What about trading costs in cryptocurrency vs. stocks? Basically, transaction fees do not apply to the crypto market, as it is decentralized. However, there is a gas fee to reward the miners and validators who secure transactions on the network. On the stock market, transaction costs like brokerage fee apply, certain platforms like eToro that do not charge any commission for trading stocks. 

Crypto Investment vs. Stock Investment

Investing in stocks works differently than committing funds to cryptocurrencies. 

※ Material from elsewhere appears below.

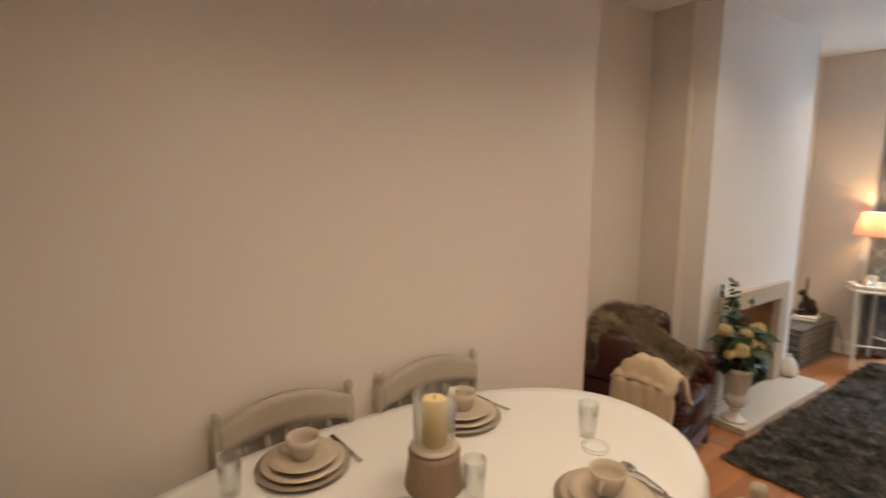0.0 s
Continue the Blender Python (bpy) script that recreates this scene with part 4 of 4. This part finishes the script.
def flame(x, y, z, h, w, bend, mat):
    def fn(u, v):
        a = 2 * math.pi * u
        r = w * math.sin(math.pi * min(1, 0.12 + 0.88 * v)) ** 0.8 * (1 - v) ** 0.45
        off = bend * math.sin(v * 4.2) + 0.01 * math.sin(v * 11)
        return (x + off + r * math.cos(a), y + 0.35 * r * math.sin(a), z + h * v)
    return part("flame", sheet(fn, 12, 18, 1, 1), mat, bed, "yellow gas flame", True)


flame(-0.05, 0.0, 0.11, 0.25, 0.010, 0.022, M_FLAME)
flame(-0.03, 0.01, 0.10, 0.15, 0.009, 0.020, M_FLAMECORE)
flame(-0.07, 0.01, 0.10, 0.09, 0.010, -0.010, M_FLAMECORE)
flame(-0.015, 0.0, 0.11, 0.12, 0.012, 0.015, M_FLAME)
lamp("fire_light", "POINT", pose(FCX - 0.05, FCY - 0.01, 0.45), 0.12, (1.0, 0.42, 0.12), soft=0.05)
tagged(mesh_object("gas_valve", lathe([(0.012, 0.0), (0.013, 0.05), (0.009, 0.065), (0.0, 0.07)], 18, at=(FCX - 0.02, YB + 0.10, 0.047)), M_CHROME, smooth=True), "small steel gas valve below the fire bar", "valve")
tagged(mesh_object("firebox_floor", boxed(3.59, 4.36, YB + 0.001, YB + 0.188, 0.0, 0.046), M_BLACK), "black floor plate of the fire recess", "plate")

# ---- things on the hearth ----
sp = thing("ceramic_bottle", 4.578, 1.945, 0.045, 0, "white pear-shaped ceramic bottle with a silver cap", "bottle")
part("body", lathe([(0.0, 0), (0.045, 0.0), (0.062, 0.02), (0.068, 0.05), (0.060, 0.09), (0.042, 0.13), (0.024, 0.158), (0.018, 0.165), (0.0, 0.166)], 32), M_CERAMIC, sp, smooth=True)
part("cap", lathe([(0.0, 0.164), (0.019, 0.165), (0.021, 0.175), (0.017, 0.188), (0.0, 0.192)], 24), M_CHROME, sp, "silver cap", True)
part("spout", tube([(0.052, -0.01, 0.105), (0.070, -0.014, 0.112), (0.078, -0.016, 0.104)], 0.008, 8), M_CERAMIC, sp, smooth=True)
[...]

When investing in stocks, investors become a certain part owner of a company called a shareholder. Dividends may be kept as cash or reinvested in order to accumulate more shares by investors who receive them. The stock market is incredibly strict in terms of laws and regulations, with all the associated penalties for non-compliance. 

The crypto market does not have to deal with international laws and regulations and the market is in motion 24/7. Direct ownership of coins or tokens are equal to owning shares. With the recent global issues, digital coins fall outside the control of a central bank, allowing investors to complete anonymous transactions at lightning speed and bypassing economic trends such as inflation.

What is the Future of Cryptocurrency? 

Cryptocurrency has come a long way over the last decade, advancing at a lightspeed pace. Value can be stored, transferred and spent in different ways through various assets and solutions, while DeFi has pioneered the way for new borrowing and lending avenues. xbullion is a global network for the settlement of physical gold and silver bullion, integrated with Chainlink and Pyth price feed oracles secured trusted precious metal pricing, bringing transparency, efficiency and accessibility for users to access the largest bullion marketplaces in the world.

Some mainstream companies also view blockchain technology itself with interest, evaluating various uses such as supply chain. The future of cryptocurrency and its associated technology appears bright, judging by the growth and adoption that has been seen since 2008 when Nakamoto published the framework for a little asset called Bitcoin.